LE SEGRETAIN DU PATIS, Joseph, Ecrire la guerre. Les carnets d’un poilu, 1914-1919, Paris, LBM, 2014.

 

1 LE SEGRETAIN DU PATIS, Joseph, Ecrire la guerre. Les carnets d’un poilu, 1914-1919, Paris, LBM, 2014. Afin de ne pas surcharger inutilement l’appareil critique, les références à cet ouvrage seront dorénavant indiquées dans le corps de texte, entre parenthèses.

2 Arch. Dép. Mayenne : 1 R 1467.641.

3 COHO, Paul, Mes carnets de guerre et de prisonnier, 1914-1919, Rennes, Presses Universitaires de Rennes, 2010.

4 Sur cette question, GOUJON, Bertrand, « Insertion et distinction nobiliaire parmi les combattants français de la Grande Guerre », in BOULOC, François, CAZALS, Rémy, LOEZ, André (Dir.), Identités troublées, les appartenances sociales et nationales à l’épreuve de la Guerre, Toulouse, Privat, 2011, p. 47-59.

5 COURMONT, Juliette, L’odeur de l’ennemi. L’imaginaire olfactif en 1914-1918, Paris, Albin Michel, 2010.

6 MOSSE, George Lachmann, De la Grande Guerre au totalitarisme, la brutalisation des sociétés européennes, Paris, Hachette Littératures, 1999.

7 Fait confirmé par la fiche matricule. Arch. Dép. Mayenne : 1 R 1467.641. On en profitera d’ailleurs pour s’étonner de la mention portée sur la 4e de couverture du volume, celle-ci indiquant que l’auteur est « mobilisé à la 4e compagnie du 25 régiment territorial du premier au dernier jours de la guerre ». De surcroît, cette unité est dissoute en 1914.

8 GILLES, Benjamin, Lectures de poilus 1914-1918. Livres et journaux de tranchées, Paris, Autrement, 2013, p. 34.

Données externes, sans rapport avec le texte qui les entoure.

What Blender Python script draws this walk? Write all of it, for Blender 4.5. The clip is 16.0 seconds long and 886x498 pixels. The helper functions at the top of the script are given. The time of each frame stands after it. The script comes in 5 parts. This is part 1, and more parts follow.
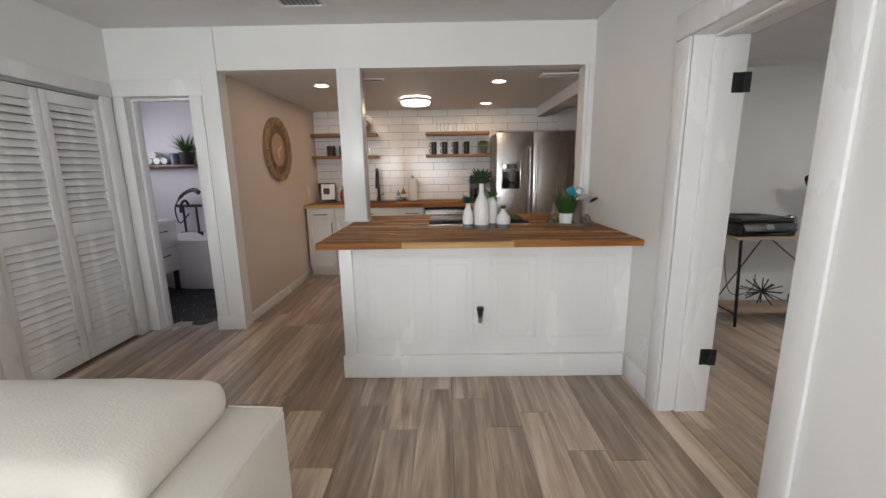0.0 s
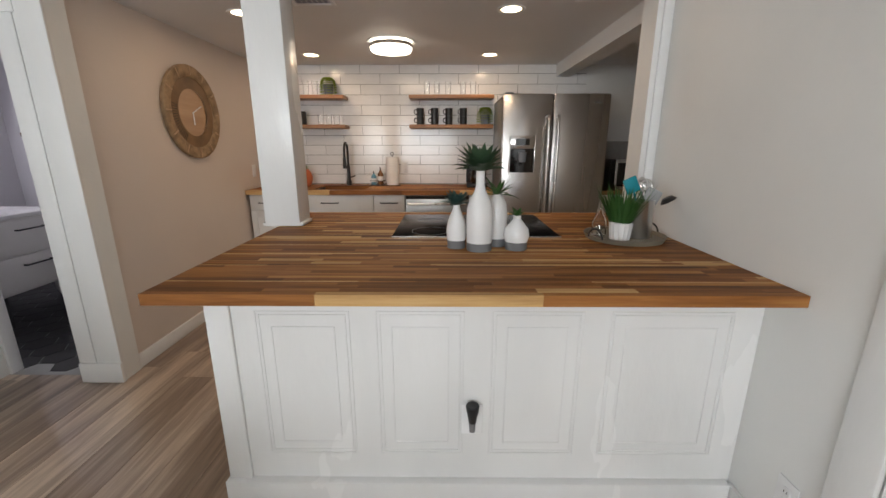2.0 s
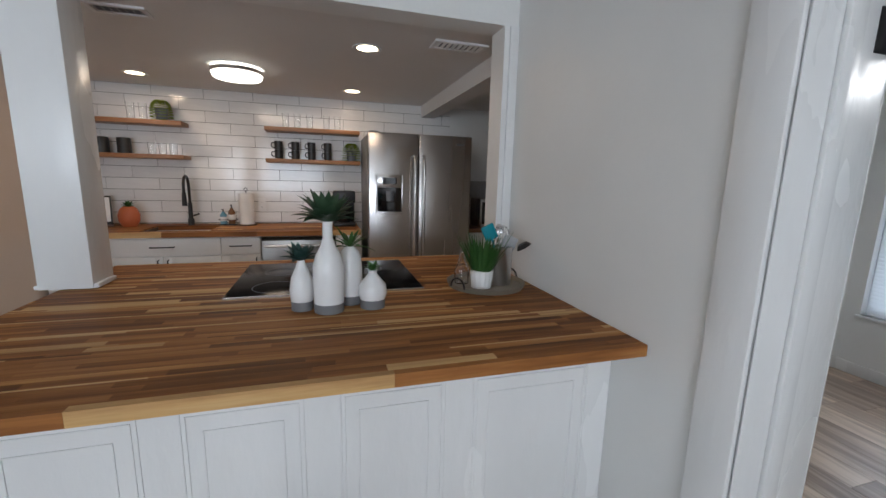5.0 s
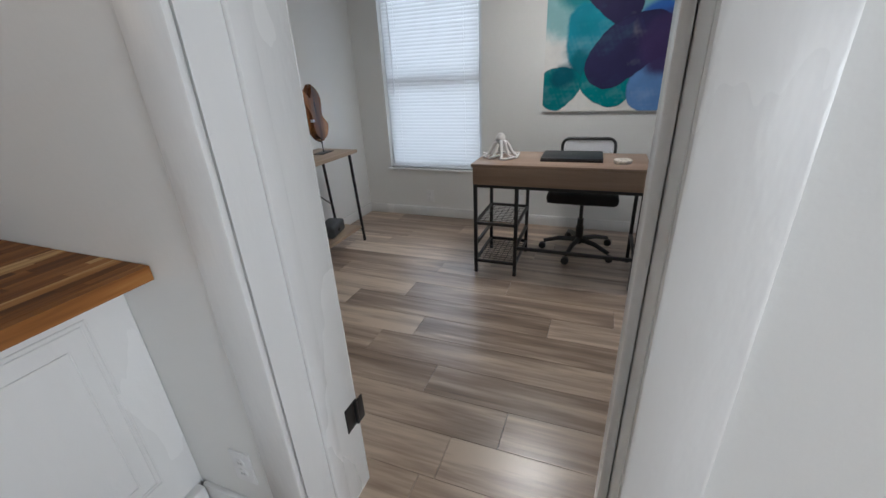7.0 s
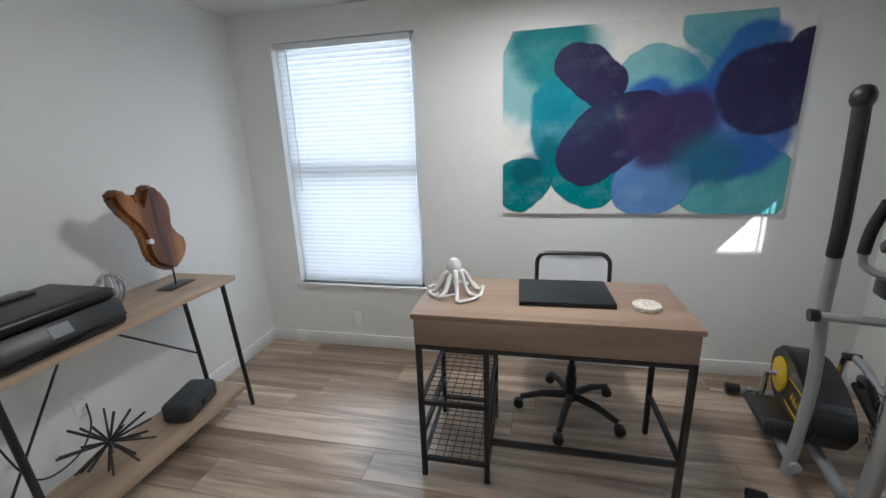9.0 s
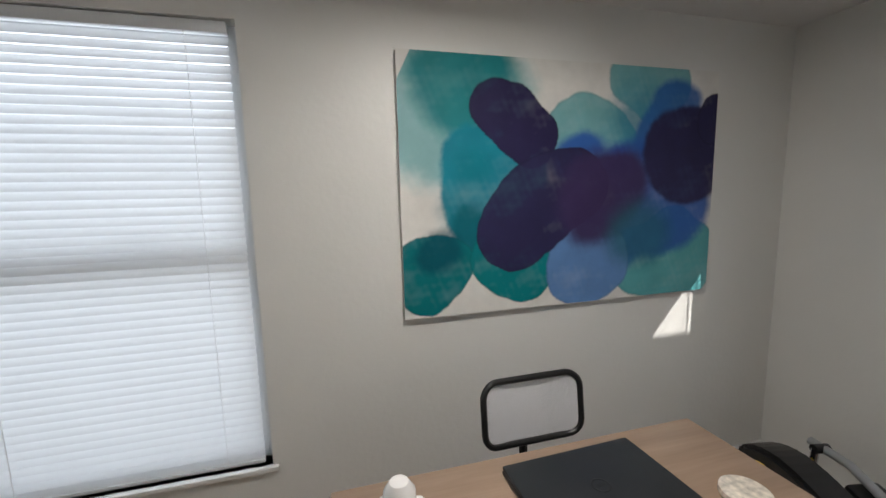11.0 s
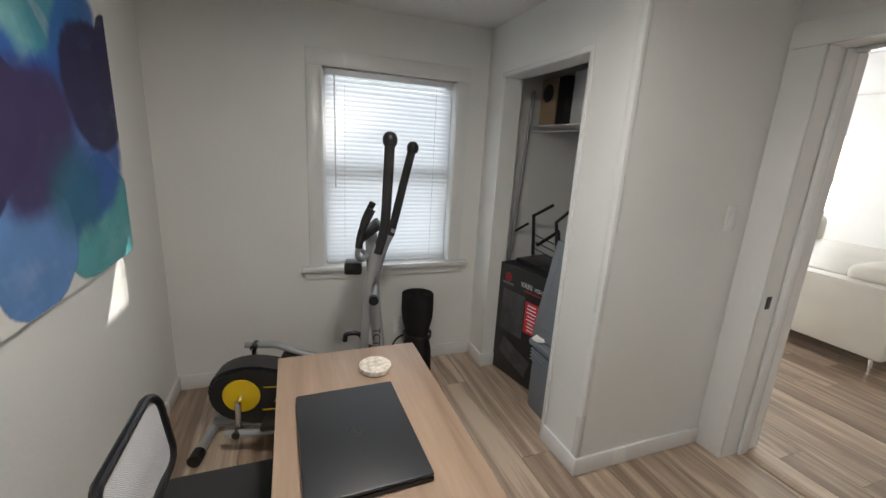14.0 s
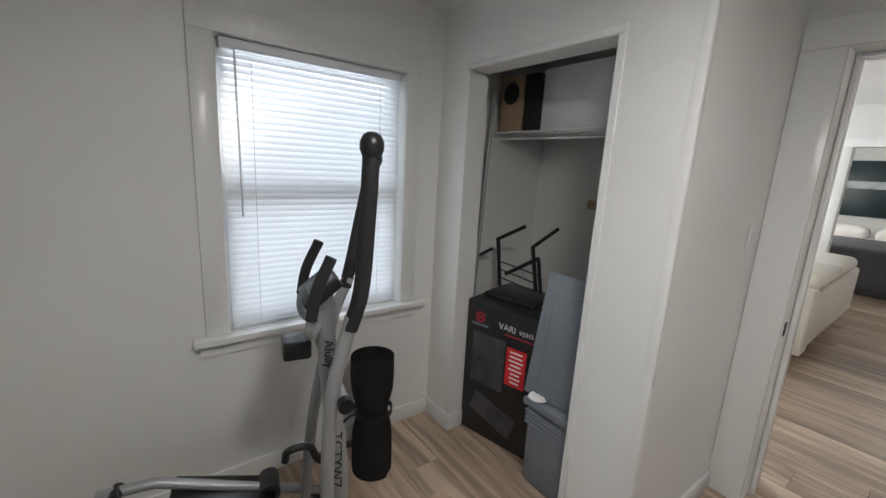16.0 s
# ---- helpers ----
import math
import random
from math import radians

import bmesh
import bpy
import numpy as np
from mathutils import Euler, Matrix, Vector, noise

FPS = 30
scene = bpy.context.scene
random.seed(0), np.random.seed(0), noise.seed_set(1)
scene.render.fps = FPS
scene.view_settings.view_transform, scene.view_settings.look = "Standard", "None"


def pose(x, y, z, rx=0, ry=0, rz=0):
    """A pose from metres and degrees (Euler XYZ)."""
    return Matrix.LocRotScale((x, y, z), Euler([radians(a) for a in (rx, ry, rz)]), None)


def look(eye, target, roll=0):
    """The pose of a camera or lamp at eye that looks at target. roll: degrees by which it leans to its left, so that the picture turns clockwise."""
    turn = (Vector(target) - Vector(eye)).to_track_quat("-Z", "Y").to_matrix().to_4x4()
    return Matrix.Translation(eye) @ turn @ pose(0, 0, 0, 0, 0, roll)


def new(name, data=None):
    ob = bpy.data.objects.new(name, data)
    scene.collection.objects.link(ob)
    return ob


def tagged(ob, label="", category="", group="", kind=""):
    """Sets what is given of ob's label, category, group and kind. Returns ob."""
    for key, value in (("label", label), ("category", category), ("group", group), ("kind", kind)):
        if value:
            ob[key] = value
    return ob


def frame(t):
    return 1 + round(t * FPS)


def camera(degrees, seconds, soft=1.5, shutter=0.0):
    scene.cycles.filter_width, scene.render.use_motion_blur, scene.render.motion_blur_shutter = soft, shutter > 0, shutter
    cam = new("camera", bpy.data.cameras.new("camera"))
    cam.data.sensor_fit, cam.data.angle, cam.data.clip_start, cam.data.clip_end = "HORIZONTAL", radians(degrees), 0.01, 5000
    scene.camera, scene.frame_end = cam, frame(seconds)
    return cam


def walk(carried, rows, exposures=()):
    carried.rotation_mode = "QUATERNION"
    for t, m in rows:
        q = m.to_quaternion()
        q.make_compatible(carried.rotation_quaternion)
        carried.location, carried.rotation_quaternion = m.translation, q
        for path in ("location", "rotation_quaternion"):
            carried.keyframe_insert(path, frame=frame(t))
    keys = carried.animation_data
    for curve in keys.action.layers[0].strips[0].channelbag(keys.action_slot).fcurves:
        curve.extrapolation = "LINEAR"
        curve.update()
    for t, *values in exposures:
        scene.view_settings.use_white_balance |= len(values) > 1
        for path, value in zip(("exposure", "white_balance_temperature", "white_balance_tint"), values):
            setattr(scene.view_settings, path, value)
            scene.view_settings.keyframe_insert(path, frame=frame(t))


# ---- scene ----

9 « L’opinion n’est pas à ce point réactive aux nouvelles et les soldats si bien informés qu’on puisse les lier l’un à l’autre ». CABANES, Bruno, La victoire endeuillée, la sortie de guerre des soldats français (1918-1920), Paris, Seuil, 2004, p. 25. 

10 Ce fait est d’ailleurs attesté par sa fiche matricule qui indique qu’il est maintenu dans le service armée malgré des « troubles digestifs chroniques ». Arch. Dép. Mayenne : 1 R 1467.641.